◆ Requirement ◆
Reproduce each line of the material exactly, minus any picture.

- - -

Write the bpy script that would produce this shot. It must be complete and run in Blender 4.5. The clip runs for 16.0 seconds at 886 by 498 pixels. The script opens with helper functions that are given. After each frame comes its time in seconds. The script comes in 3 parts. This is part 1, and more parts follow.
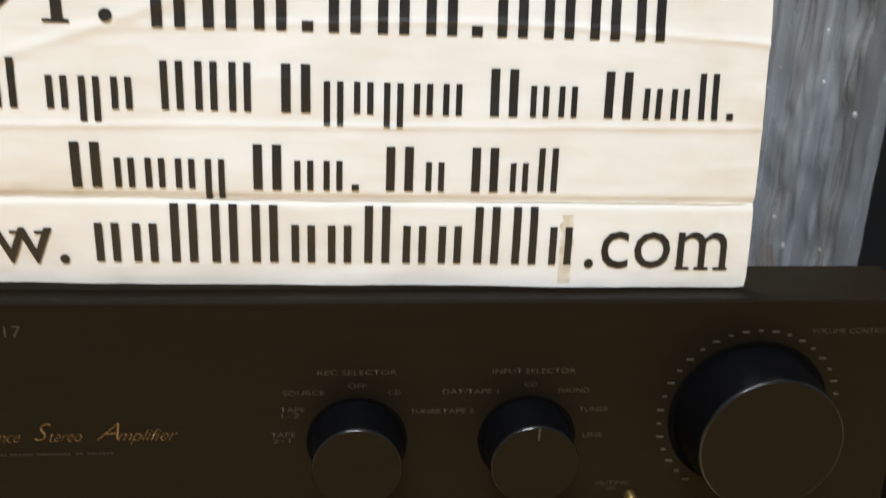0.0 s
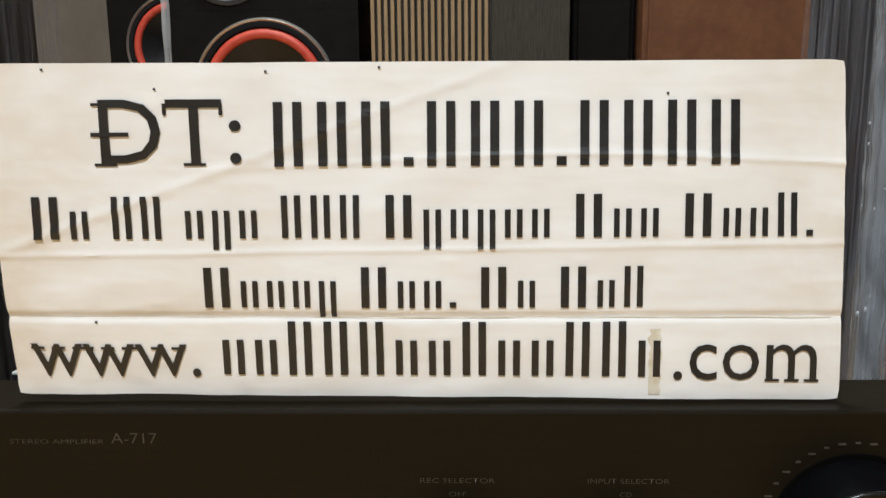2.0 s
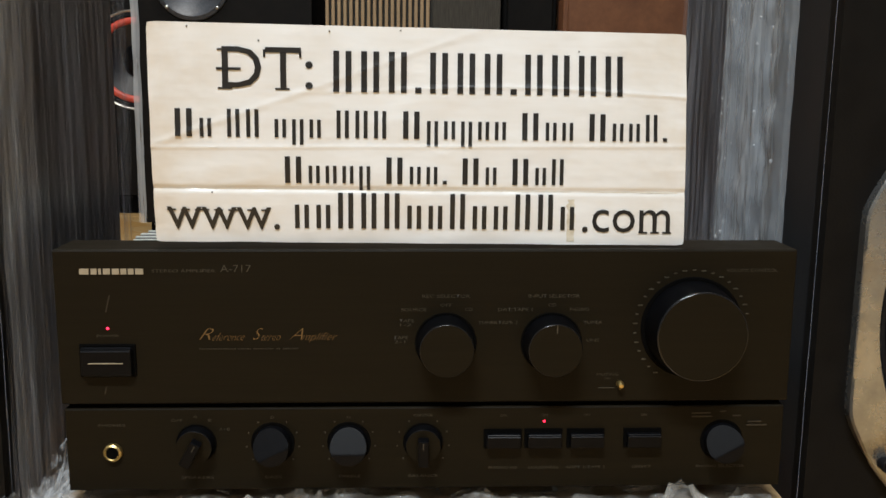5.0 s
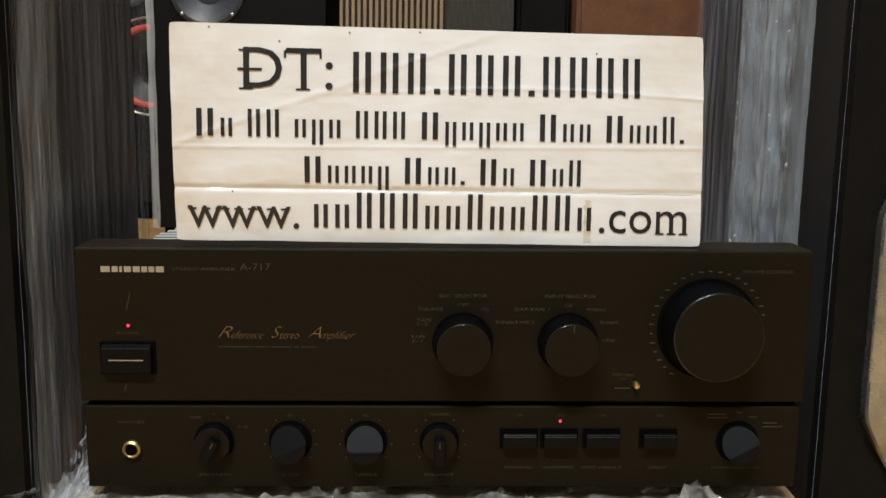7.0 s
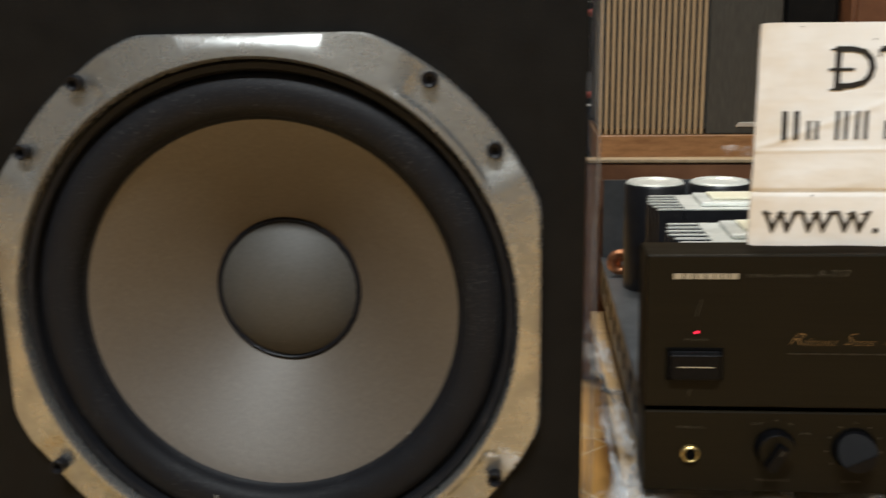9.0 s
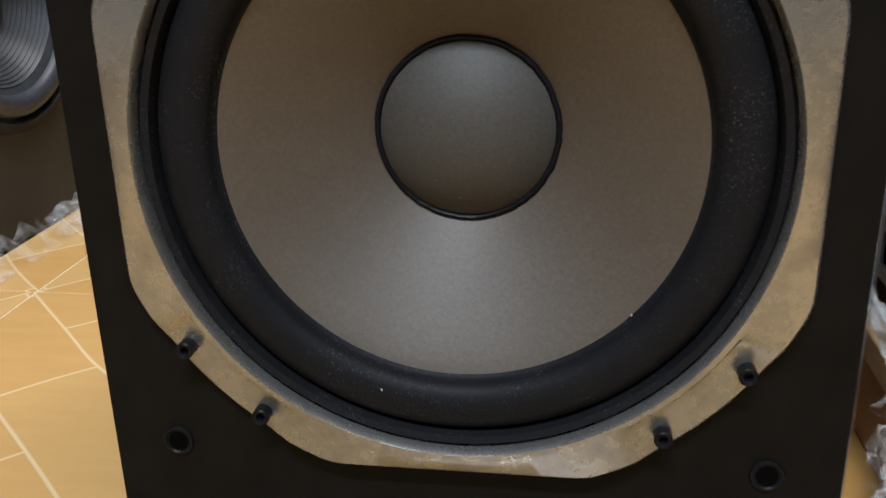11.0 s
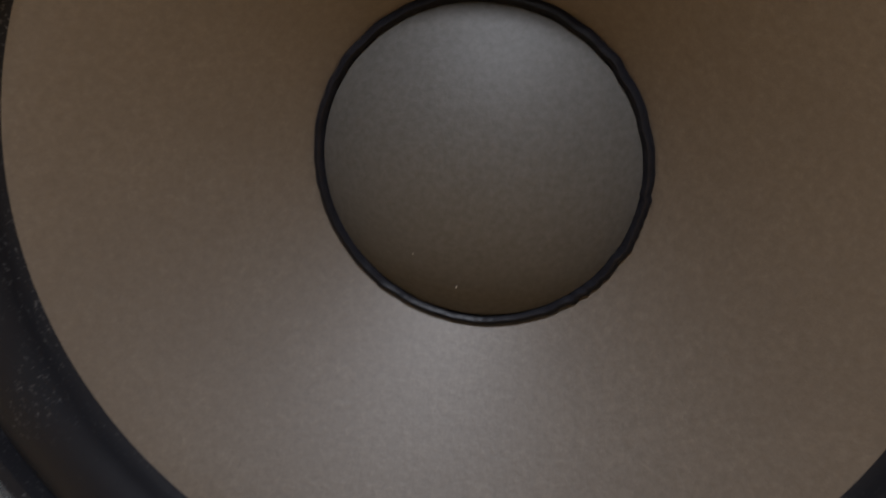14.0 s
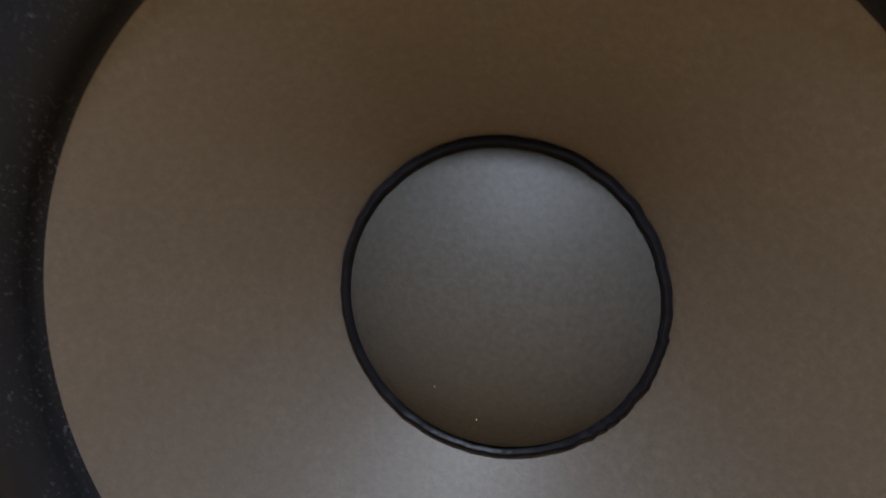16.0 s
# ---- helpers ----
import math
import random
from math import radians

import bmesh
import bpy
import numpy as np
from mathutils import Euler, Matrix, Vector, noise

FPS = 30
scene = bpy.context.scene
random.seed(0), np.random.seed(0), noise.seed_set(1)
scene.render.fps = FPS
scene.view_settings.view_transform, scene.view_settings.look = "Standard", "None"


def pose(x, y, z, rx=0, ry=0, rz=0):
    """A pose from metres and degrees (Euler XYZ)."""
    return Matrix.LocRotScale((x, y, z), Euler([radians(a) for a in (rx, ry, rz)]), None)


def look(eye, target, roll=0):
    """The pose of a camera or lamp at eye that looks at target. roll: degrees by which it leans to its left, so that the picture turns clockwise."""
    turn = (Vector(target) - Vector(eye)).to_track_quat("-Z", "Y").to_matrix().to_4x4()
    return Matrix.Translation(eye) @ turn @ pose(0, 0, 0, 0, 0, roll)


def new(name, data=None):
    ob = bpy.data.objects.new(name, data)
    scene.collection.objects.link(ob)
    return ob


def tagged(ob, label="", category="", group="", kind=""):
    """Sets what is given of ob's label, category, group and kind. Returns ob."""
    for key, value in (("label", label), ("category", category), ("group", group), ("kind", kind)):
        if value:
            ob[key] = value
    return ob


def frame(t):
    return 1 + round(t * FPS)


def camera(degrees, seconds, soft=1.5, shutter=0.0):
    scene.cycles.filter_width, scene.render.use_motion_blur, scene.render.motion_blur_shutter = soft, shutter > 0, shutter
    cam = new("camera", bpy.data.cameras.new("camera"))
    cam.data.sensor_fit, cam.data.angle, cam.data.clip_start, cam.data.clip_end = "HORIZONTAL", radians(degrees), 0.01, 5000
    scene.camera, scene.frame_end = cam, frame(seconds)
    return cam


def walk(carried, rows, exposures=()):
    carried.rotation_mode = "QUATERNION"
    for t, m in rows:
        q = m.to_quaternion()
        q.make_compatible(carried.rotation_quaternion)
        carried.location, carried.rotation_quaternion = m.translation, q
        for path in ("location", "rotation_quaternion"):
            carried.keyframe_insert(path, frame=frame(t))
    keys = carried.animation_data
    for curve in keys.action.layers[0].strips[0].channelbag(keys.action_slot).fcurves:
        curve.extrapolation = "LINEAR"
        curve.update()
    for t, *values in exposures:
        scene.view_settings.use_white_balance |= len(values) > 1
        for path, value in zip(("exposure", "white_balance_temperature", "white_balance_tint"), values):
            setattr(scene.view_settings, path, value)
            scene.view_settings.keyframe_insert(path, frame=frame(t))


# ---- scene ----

- - -

◆ Finished task ◆
Write the bpy script that would produce this shot. It must be complete and run in Blender 4.5. The clip runs for 16.0 seconds at 886 by 498 pixels. The script opens with helper functions that are given. After each frame comes its time in seconds. The script comes in 3 parts. This is part 1, and more parts follow.
0.0 s
2.0 s
5.0 s
7.0 s
9.0 s
11.0 s
14.0 s
16.0 s
# ---- helpers ----
import math
import random
from math import radians

import bmesh
import bpy
import numpy as np
from mathutils import Euler, Matrix, Vector, noise

FPS = 30
scene = bpy.context.scene
random.seed(0), np.random.seed(0), noise.seed_set(1)
scene.render.fps = FPS
scene.view_settings.view_transform, scene.view_settings.look = "Standard", "None"


def pose(x, y, z, rx=0, ry=0, rz=0):
    """A pose from metres and degrees (Euler XYZ)."""
    return Matrix.LocRotScale((x, y, z), Euler([radians(a) for a in (rx, ry, rz)]), None)


def look(eye, target, roll=0):
    """The pose of a camera or lamp at eye that looks at target. roll: degrees by which it leans to its left, so that the picture turns clockwise."""
    turn = (Vector(target) - Vector(eye)).to_track_quat("-Z", "Y").to_matrix().to_4x4()
    return Matrix.Translation(eye) @ turn @ pose(0, 0, 0, 0, 0, roll)


def new(name, data=None):
    ob = bpy.data.objects.new(name, data)
    scene.collection.objects.link(ob)
    return ob


def tagged(ob, label="", category="", group="", kind=""):
    """Sets what is given of ob's label, category, group and kind. Returns ob."""
    for key, value in (("label", label), ("category", category), ("group", group), ("kind", kind)):
        if value:
            ob[key] = value
    return ob


def frame(t):
    return 1 + round(t * FPS)


def camera(degrees, seconds, soft=1.5, shutter=0.0):
    scene.cycles.filter_width, scene.render.use_motion_blur, scene.render.motion_blur_shutter = soft, shutter > 0, shutter
    cam = new("camera", bpy.data.cameras.new("camera"))
    cam.data.sensor_fit, cam.data.angle, cam.data.clip_start, cam.data.clip_end = "HORIZONTAL", radians(degrees), 0.01, 5000
    scene.camera, scene.frame_end = cam, frame(seconds)
    return cam


def walk(carried, rows, exposures=()):
    carried.rotation_mode = "QUATERNION"
    for t, m in rows:
        q = m.to_quaternion()
        q.make_compatible(carried.rotation_quaternion)
        carried.location, carried.rotation_quaternion = m.translation, q
        for path in ("location", "rotation_quaternion"):
            carried.keyframe_insert(path, frame=frame(t))
    keys = carried.animation_data
    for curve in keys.action.layers[0].strips[0].channelbag(keys.action_slot).fcurves:
        curve.extrapolation = "LINEAR"
        curve.update()
    for t, *values in exposures:
        scene.view_settings.use_white_balance |= len(values) > 1
        for path, value in zip(("exposure", "white_balance_temperature", "white_balance_tint"), values):
            setattr(scene.view_settings, path, value)
            scene.view_settings.keyframe_insert(path, frame=frame(t))


# ---- scene ----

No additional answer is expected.